## Request:
Where a line holds "with", copy it.
====
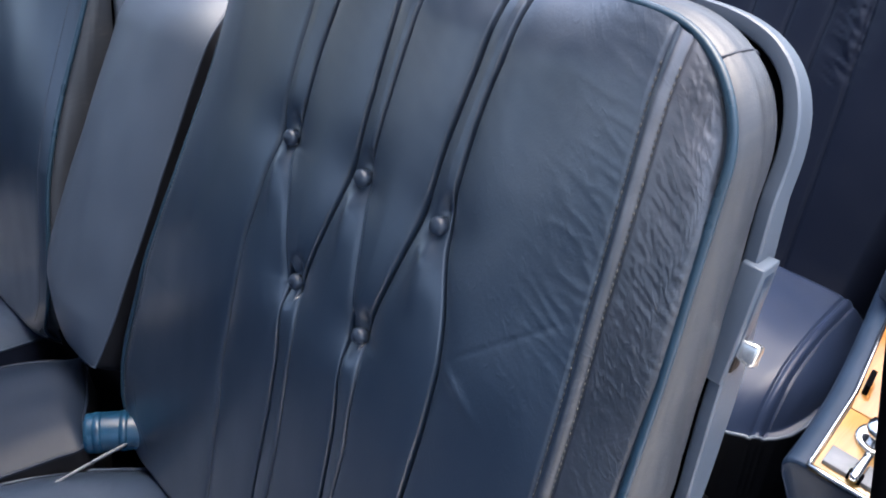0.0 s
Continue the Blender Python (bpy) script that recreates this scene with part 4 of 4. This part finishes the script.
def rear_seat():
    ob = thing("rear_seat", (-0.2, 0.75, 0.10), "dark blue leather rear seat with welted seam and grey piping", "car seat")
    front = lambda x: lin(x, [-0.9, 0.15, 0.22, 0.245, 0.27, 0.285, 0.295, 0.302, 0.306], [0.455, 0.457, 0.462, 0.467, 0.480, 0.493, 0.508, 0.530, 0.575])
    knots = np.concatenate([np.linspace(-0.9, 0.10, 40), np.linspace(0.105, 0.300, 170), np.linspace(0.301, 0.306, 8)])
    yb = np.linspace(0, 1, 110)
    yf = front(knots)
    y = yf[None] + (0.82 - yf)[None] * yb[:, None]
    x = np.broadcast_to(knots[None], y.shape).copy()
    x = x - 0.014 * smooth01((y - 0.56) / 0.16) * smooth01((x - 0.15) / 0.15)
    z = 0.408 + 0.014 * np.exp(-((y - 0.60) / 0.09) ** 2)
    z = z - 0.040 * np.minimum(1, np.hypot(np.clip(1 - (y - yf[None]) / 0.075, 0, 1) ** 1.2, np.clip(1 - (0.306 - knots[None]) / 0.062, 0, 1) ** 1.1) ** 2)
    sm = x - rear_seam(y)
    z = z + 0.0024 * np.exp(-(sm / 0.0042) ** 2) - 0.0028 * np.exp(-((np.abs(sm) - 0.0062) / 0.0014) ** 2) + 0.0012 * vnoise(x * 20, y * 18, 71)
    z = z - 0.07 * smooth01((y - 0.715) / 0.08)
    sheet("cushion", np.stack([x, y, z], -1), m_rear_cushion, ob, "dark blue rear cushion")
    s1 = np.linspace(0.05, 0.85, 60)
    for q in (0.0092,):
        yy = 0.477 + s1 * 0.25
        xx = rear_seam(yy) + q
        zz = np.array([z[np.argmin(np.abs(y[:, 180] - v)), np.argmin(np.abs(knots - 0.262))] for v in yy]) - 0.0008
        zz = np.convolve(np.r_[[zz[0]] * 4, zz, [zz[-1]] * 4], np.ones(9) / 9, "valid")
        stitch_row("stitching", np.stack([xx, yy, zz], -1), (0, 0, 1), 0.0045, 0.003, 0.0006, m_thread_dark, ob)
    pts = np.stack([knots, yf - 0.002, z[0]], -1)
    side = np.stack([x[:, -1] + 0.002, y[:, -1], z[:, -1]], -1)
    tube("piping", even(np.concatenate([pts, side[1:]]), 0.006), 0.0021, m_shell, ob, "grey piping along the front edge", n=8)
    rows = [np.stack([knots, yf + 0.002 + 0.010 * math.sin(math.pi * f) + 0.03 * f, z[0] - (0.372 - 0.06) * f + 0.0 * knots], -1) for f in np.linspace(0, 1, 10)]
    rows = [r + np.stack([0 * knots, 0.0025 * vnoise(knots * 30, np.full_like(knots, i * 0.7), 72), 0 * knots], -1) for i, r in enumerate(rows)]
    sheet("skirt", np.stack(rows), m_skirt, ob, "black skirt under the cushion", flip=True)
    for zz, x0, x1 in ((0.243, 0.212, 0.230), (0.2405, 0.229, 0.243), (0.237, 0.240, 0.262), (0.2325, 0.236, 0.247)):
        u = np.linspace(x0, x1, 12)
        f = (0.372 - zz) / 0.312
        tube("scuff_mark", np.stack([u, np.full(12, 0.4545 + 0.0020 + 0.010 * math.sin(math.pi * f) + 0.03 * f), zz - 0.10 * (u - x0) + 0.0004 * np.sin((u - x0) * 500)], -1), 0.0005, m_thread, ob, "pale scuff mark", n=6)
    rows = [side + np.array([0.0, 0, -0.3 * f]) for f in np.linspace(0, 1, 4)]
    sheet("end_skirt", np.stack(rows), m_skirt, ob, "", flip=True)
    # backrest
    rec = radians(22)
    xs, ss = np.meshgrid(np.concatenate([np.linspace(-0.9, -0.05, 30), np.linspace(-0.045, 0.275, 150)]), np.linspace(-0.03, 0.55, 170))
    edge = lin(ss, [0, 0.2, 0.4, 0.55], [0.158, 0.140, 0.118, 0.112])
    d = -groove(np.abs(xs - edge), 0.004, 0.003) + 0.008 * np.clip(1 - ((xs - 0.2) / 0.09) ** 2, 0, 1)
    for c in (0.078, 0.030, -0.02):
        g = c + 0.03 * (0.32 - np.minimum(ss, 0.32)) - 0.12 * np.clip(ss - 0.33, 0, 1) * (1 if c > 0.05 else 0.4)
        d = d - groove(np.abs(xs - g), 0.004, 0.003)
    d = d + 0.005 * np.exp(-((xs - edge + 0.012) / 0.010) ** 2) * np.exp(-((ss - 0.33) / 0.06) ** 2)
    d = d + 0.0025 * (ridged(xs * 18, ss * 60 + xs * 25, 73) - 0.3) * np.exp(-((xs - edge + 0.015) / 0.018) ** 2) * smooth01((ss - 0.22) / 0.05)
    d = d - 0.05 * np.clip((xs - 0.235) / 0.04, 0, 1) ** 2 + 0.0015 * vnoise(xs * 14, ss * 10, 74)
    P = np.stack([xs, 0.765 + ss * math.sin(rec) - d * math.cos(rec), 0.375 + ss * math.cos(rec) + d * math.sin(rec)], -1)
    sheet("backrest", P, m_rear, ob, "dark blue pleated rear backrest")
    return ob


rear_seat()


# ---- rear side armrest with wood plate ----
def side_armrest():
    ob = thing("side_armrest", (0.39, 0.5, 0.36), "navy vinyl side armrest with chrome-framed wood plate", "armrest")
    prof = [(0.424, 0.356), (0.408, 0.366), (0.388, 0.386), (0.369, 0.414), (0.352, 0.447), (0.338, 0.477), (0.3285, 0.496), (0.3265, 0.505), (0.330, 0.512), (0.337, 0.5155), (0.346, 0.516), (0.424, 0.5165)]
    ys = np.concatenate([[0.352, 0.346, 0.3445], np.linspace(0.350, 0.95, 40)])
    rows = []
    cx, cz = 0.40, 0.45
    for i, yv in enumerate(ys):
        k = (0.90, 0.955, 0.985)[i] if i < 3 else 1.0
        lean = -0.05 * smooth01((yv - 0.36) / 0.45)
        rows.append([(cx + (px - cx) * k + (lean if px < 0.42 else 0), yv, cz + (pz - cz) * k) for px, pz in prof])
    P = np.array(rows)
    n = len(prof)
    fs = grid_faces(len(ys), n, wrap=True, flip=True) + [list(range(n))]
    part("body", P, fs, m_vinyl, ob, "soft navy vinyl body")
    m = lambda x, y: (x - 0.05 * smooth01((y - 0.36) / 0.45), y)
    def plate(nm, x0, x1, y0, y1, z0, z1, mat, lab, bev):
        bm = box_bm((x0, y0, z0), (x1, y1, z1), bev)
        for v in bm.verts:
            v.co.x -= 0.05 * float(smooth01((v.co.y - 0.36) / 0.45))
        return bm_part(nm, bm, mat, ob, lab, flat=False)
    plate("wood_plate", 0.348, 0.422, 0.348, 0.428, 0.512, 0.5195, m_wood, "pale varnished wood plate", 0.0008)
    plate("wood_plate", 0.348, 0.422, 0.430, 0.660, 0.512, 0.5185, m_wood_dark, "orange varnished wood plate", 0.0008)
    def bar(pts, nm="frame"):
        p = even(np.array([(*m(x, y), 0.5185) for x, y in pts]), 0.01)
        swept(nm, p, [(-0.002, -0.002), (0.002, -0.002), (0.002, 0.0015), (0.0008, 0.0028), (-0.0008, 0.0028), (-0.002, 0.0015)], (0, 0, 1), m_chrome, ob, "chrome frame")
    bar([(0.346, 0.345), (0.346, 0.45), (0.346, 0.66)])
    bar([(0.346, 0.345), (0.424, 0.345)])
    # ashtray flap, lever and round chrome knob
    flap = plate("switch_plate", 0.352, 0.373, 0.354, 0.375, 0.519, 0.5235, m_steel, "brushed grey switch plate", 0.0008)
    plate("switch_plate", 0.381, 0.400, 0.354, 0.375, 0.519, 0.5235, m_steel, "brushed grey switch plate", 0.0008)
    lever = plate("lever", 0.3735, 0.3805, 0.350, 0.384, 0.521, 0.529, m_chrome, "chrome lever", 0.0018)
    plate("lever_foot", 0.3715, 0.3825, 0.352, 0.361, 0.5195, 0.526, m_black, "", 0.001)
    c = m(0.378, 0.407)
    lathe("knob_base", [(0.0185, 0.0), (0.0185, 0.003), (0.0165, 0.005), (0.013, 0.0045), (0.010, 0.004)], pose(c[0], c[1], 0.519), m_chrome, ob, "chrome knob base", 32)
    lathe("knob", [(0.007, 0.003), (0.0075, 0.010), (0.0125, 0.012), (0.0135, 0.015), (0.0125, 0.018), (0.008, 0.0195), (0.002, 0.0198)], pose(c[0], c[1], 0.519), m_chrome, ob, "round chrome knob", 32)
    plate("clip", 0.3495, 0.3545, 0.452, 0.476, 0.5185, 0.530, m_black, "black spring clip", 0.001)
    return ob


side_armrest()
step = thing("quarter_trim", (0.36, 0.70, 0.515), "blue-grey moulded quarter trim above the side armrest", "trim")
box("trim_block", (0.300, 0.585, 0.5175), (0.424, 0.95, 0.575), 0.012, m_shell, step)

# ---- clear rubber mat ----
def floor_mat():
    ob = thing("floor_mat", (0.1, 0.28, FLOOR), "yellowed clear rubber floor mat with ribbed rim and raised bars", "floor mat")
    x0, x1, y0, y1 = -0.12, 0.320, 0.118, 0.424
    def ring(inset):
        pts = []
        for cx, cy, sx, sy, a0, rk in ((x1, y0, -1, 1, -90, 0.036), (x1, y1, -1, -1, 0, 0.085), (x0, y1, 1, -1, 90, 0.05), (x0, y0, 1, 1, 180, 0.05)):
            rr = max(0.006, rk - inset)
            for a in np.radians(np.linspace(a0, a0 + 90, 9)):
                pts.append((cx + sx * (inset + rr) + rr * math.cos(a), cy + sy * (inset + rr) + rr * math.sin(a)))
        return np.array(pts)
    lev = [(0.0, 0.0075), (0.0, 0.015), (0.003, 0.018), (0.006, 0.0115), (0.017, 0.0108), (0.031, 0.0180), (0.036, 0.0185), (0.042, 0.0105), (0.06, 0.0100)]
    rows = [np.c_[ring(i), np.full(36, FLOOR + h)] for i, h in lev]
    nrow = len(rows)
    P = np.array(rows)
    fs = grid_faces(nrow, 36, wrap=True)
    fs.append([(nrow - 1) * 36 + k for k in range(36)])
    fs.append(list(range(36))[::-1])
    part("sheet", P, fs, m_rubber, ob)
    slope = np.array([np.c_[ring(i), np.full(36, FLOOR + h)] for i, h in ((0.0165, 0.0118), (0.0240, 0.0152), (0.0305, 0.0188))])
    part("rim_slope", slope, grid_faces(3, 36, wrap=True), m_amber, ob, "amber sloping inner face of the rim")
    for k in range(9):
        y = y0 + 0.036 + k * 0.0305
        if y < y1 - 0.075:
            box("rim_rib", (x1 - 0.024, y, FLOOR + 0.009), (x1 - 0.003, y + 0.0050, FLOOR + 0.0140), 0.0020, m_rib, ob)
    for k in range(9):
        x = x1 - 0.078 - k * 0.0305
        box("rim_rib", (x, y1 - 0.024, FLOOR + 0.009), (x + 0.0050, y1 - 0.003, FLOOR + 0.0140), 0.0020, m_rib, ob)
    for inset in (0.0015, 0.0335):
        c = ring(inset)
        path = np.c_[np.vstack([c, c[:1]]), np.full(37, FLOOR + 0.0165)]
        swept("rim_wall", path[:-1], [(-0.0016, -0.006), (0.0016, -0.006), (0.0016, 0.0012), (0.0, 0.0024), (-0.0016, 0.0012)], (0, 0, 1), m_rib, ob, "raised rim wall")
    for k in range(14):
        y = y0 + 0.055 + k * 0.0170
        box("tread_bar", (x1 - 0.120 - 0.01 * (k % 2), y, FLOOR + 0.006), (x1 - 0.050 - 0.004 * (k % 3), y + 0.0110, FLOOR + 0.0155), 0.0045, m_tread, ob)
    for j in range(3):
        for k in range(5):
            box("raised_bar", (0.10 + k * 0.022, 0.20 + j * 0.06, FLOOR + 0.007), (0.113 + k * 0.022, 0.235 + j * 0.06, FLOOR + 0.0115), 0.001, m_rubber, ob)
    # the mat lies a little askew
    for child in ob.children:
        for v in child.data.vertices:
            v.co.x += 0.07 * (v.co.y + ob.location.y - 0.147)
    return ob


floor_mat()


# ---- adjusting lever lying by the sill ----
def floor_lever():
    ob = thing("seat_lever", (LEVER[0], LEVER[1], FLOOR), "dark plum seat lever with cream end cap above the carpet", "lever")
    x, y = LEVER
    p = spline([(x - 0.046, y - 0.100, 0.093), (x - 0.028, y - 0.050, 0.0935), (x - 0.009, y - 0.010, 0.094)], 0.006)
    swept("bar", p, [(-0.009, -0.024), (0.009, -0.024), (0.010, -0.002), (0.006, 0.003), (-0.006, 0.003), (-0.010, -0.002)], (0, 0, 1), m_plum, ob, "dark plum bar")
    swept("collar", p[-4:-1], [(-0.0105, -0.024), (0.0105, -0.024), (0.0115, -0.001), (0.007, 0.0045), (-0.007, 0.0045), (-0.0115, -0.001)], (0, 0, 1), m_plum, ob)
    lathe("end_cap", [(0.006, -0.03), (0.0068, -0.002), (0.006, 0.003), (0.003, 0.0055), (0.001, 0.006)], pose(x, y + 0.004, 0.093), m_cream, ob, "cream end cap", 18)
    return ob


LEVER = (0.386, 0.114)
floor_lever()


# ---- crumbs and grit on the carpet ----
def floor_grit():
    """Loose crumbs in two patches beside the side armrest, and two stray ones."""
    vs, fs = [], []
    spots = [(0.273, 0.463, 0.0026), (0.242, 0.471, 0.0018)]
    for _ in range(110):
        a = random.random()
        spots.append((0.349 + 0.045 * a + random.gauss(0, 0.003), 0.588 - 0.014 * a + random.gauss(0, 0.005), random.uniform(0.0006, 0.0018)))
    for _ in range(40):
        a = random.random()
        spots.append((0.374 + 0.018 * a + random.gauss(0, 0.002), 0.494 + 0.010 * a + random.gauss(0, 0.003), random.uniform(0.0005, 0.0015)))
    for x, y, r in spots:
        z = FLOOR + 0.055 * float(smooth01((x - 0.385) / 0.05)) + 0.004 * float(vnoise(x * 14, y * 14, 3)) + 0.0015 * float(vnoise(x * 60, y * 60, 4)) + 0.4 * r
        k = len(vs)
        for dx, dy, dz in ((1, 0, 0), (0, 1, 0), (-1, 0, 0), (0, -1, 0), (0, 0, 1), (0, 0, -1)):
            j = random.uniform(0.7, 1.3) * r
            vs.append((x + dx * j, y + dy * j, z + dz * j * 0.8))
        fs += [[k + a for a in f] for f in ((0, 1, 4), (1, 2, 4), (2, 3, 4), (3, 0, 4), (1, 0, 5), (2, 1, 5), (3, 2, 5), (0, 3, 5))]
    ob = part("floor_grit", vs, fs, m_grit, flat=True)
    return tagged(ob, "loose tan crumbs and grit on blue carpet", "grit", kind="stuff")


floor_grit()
====
## Reply:
Continue the Blender Python (bpy) script that recreates this scene with part 4 of 4. This part finishes the script.
    ob = thing("rear_seat", (-0.2, 0.75, 0.10), "dark blue leather rear seat with welted seam and grey piping", "car seat")
# ---- rear side armrest with wood plate ----
    ob = thing("side_armrest", (0.39, 0.5, 0.36), "navy vinyl side armrest with chrome-framed wood plate", "armrest")
    ob = thing("floor_mat", (0.1, 0.28, FLOOR), "yellowed clear rubber floor mat with ribbed rim and raised bars", "floor mat")
    ob = thing("seat_lever", (LEVER[0], LEVER[1], FLOOR), "dark plum seat lever with cream end cap above the carpet", "lever")